StirlingCodingClub / studyGroup

Gather together a group to skill-share, co-work, and create community
http://StirlingCodingClub.github.io/studyGroup/
Other
2 stars 1 forks source link

Calculating extent of overlap of multiple polygons (SpatialPolygonsDataFrame) #30

Open jejoenje opened 5 years ago

jejoenje commented 5 years ago

Hi all

Could someone help me with some R-based spatial analyses? I figure I must be doing something really simple wrong but I can't seem to work this out easily...

So, what I want to do is to calculate the extent of overlap of one polygon (or set of polygons) with another set of polygons. More specifically, I have species distribution maps and I want to calculate how much of each country a species occurs in (i.e. a value of 1 would mean it occurs in all of a given country, 0.5 it would occur in 50% of a country etc). In the simplest case, a species would consist of only a single polygon overlapping multiple country polygons. However, in many cases a species distribution consists of multiple (non-contiguous) polygons.

The first answer on this Stackexchange thread essentially seems to neatly illustrate the sort of problem thing I'm talking about and essentially gives me what I would need (area of overlap).

However, I don't seem to be able replicate this example with my "real" data (just as an example - Indian Pangolin). Here is my code (code and data in https://github.com/jejoenje/sp_poly_overlap):

library(rgdal)
library(cshapes)
library(raster)

# Read the spatial distribution data. In this example, the distribution of Indian Pangolin (Manis crassicaudata).
# This is taken from a collection of Shapefiles of species distributions.
# This file is in the Github repo https://github.com/jejoenje/sp_poly_overlap 

mcras <- readOGR("mcras.shp")

# Plot the distribution:
plot(mcras, col = "red")

# Get basic country outlines from the cshapes package:
world <-cshp(as.Date('2016-01-01'))

# Make sure the projections match:
projection(mcras) <- projection(world)

# Crop the world country map to the extent of the species distribution (I think intersect() as used below does this
# automatically anyway, but for the sake of plotting)
mcras_base <- crop(world, extent(mcras))

# Plot distribution on top of base map.
plot(mcras_base)
plot(mcras, add=T, col="red")
# Note the occurrence across India, Bangladesh and Pakistan, but particularly in Sri Lanka.
# The latter is obviously a second, separate polygon (there are two separate entries in the data):
polygons(mcras)
mcras@data
# The base map has an entry for each country in the extent:
polygons(mcras_base)
mcras_base@data

# Now following the example on https://gis.stackexchange.com/questions/140504/extracting-intersection-areas-in-r
# use intersect() to intersect the polygons in mcras with those in mcras_base:
mcras_i <- intersect(mcras, mcras_base)
plot(mcras_i)
# We can now calculate the area in each country (arbitrary scalar for the sake of argument) :
mcras_i$area <- area(mcras_i)/1000000 
aggregate(area ~ CNTRY_NAME, data = mcras_i, sum)
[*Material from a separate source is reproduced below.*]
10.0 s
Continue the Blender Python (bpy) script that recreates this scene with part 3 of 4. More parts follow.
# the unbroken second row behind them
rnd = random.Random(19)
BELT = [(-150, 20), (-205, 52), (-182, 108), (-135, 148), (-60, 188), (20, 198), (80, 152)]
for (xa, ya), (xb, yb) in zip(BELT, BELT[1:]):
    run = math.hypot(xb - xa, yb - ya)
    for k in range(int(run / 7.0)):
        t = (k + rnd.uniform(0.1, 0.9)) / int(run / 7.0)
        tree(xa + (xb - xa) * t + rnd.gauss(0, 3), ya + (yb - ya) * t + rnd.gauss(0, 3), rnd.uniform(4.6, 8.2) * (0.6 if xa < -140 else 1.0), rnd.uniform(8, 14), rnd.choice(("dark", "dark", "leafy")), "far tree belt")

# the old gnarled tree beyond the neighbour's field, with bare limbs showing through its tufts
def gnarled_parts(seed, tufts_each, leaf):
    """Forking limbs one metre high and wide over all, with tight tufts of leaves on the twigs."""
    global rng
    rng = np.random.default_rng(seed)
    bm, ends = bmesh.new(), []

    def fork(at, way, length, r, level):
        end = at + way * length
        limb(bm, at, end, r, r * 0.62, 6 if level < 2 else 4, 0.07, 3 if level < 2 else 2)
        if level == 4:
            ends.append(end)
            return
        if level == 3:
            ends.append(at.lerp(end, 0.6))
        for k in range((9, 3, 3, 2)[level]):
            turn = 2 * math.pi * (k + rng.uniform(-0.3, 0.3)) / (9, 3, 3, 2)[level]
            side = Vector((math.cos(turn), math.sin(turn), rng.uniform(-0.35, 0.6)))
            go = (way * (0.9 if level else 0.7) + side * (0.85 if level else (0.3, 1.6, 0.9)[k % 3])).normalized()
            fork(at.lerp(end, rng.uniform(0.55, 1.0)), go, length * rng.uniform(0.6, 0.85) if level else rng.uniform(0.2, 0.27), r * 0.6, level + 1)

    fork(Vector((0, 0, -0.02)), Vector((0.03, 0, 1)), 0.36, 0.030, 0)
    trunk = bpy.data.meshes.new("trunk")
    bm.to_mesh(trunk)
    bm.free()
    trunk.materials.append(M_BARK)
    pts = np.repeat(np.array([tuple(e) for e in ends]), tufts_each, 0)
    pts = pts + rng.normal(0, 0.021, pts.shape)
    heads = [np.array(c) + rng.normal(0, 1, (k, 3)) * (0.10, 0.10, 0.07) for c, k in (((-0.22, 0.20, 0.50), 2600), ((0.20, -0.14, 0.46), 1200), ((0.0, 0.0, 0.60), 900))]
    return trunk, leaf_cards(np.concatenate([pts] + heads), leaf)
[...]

# So this gives areas of the species distribution in each country, but it is obviously missing Sri Lanka entirely.
# Note how the resulting data only seems to have the intersects with the SECOND polygon in mcras, 
# i.e. only the contiguous area in India, Pakistan and Bangladesh. This tallies with the summary above.
mcras@data
mcras_i@data

# How do I make sure the same intersection is calculated for BOTH the polygon parts in mcras?
# I can plot them separately:

plot(mcras_base)
plot(mcras[1,], col="red", add=T)  # First line in mcras represents the distribution in Sri Lanka
plot(mcras[2,], col="blue", add=T) # Second line is the main distribution in India, Bangladesh and Pakistan.

# However, if I try to intersect the two species polygon parts separately, this works for the contiguous block:
mcras_i2 <- intersect(mcras[2,], mcras_base)
plot(mcras_i2)
# ... but NOT for the first block (Sri Lanka):
mcras_i1 <- intersect(mcras[1,], mcras_base)
plot(mcras_i1)
mcras_i1@data
mcras_i1@polygons

In the example I've based this off, it does seem to work with two polygons in one set, and multiple ones in the other (i.e. it doesn't only calculate overlaps for the second of the "field" polygons... and I can't figure out why? Is this something to do with my species distribution data format?

Any thoughts greatly appreciated!

bradduthie commented 5 years ago

I keep meaning to take a look at this more carefully @jejoenje -- will try to help soon here.

mattnuttall00 commented 5 years ago

Hi @jejoenje , apologies I don't know what it going on here, but based on the coding club today, Thiago is probably the best person to ask!